Proactive Steps to Take Before Filing
Before you jump into litigation, consider these steps to strengthen your position:
Gather All Documents: Collect the deed, the mortgage statements, and receipts for every penny you have spent on the property.
Obtain an Independent Appraisal: Knowing the actual market value of the home gives you a baseline for negotiations.
Send a Formal Demand Letter: Have an attorney draft a "Notice of Intent to Partition." This shows your co-owner that you are serious and often spurs them to agree to a voluntary sale or buyout to avoid the high costs of a lawsuit.
Check for Liens: Ensure there are no unknown judgments or tax liens against your co-owner that could complicate the sale.

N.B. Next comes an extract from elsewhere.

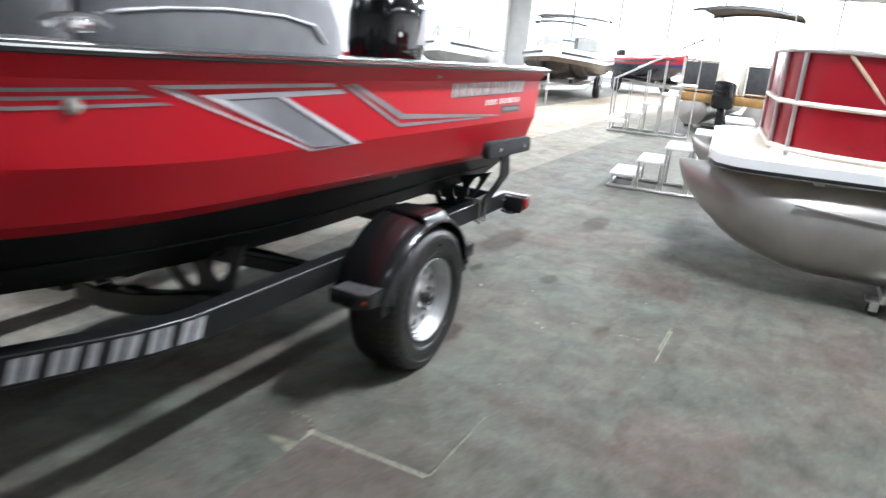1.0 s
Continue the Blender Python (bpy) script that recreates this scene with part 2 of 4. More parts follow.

Navigating the Emotional Hurdles
It is important to acknowledge that property disputes with friends or family are emotionally draining. A partition action provides a structured, objective framework to solve a problem that has become too personal to handle over a dinner table. It removes the emotion and replaces it with a legal process designed for fairness.
By focusing on the legal rights and the financial accounting, you can protect your equity and find a path forward. Whether you are looking to resolve an inheritance issue or end a joint investment, understanding the partition process is your first step toward financial independence and peace of mind. Taking control of your real estate interests today ensures a more stable and prosperous tomorrow.